• [YOUR INSTRUCTIONS]: Transcribe the material exactly. Images do not belong in the copy.

-*-*-

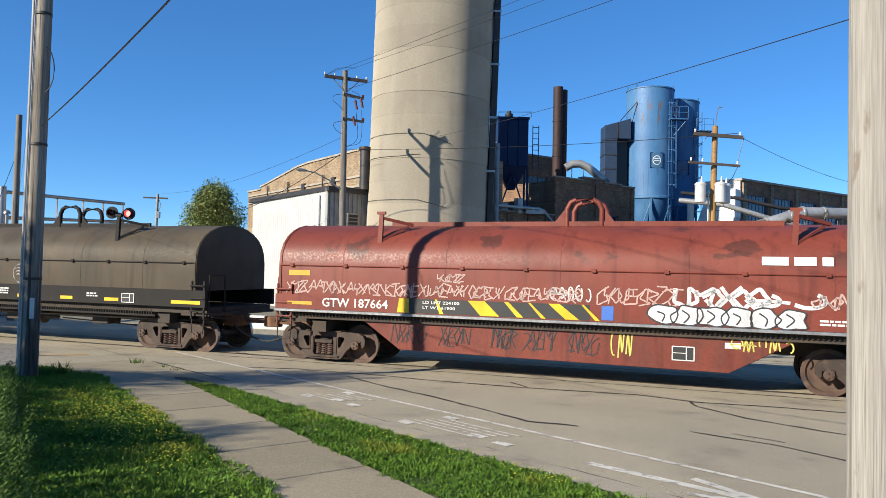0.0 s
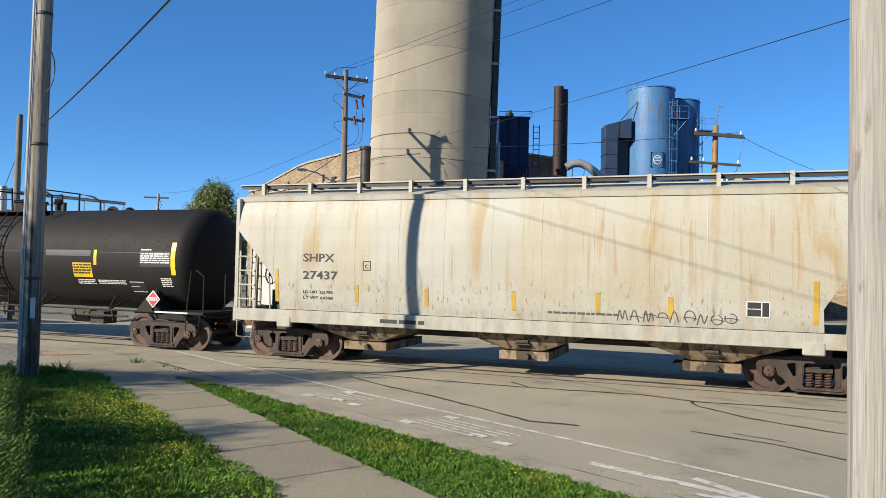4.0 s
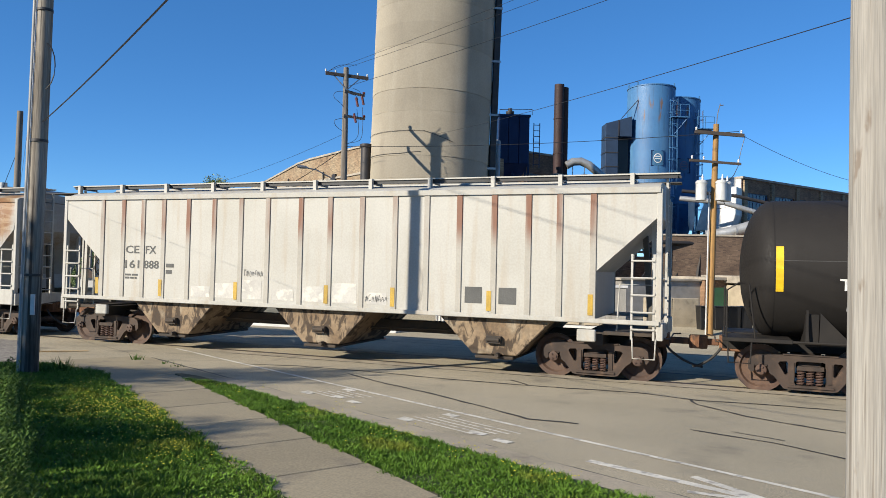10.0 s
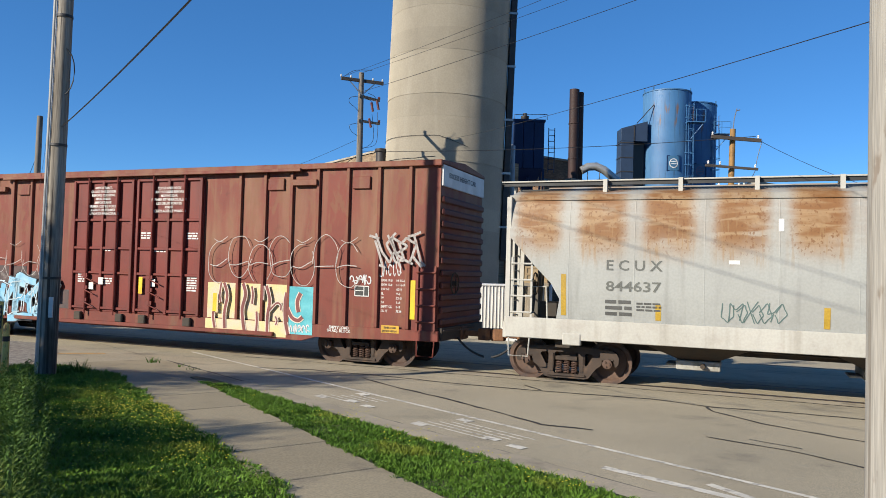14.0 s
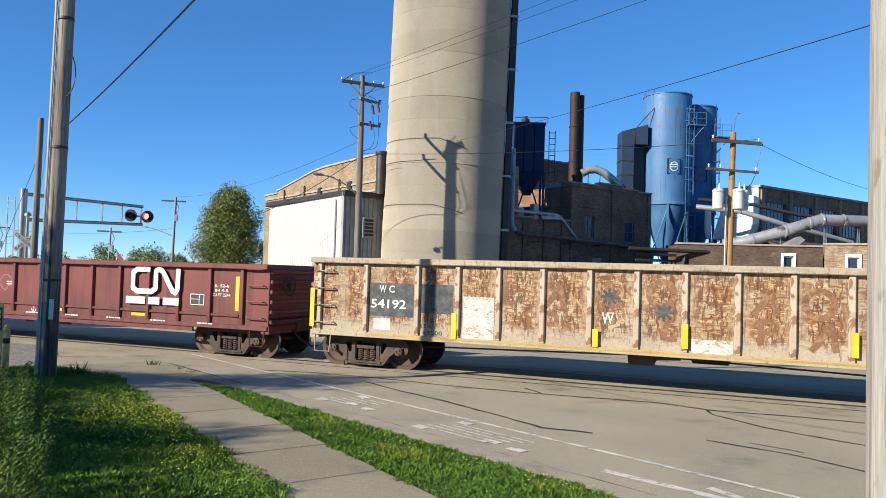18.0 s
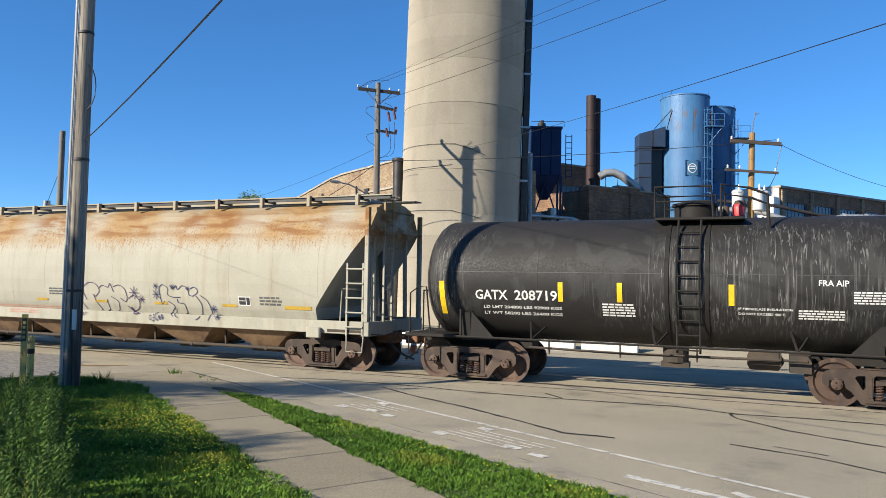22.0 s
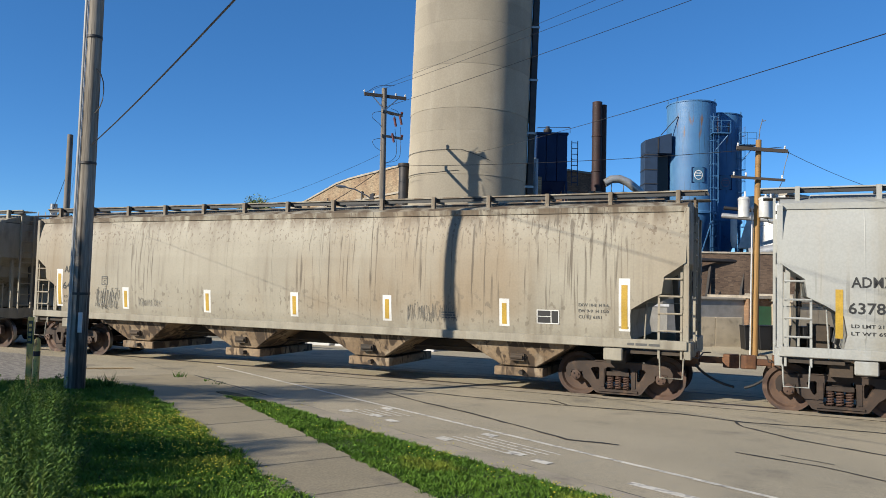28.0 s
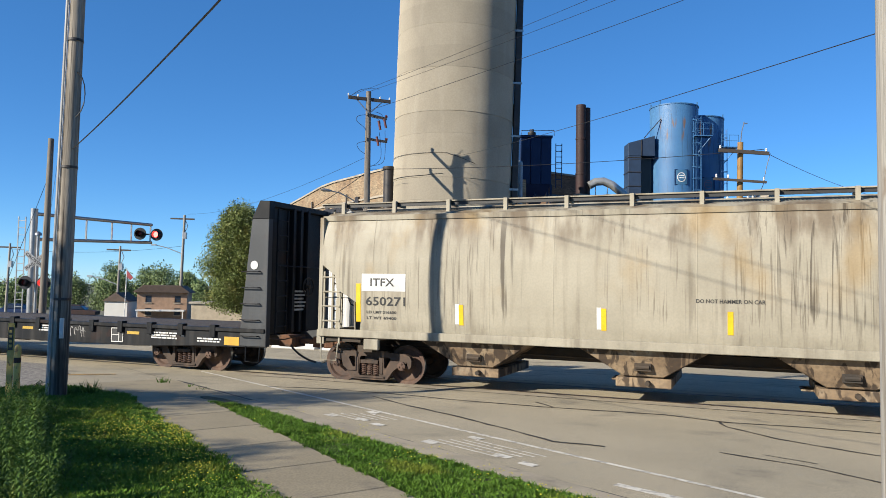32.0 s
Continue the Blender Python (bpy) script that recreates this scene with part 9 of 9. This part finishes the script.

-*-*-

• [RESPONSE TO THIS EXERCISE]:
0.0 s
4.0 s
10.0 s
14.0 s
18.0 s
22.0 s
28.0 s
32.0 s
Continue the Blender Python (bpy) script that recreates this scene with part 9 of 9. This part finishes the script.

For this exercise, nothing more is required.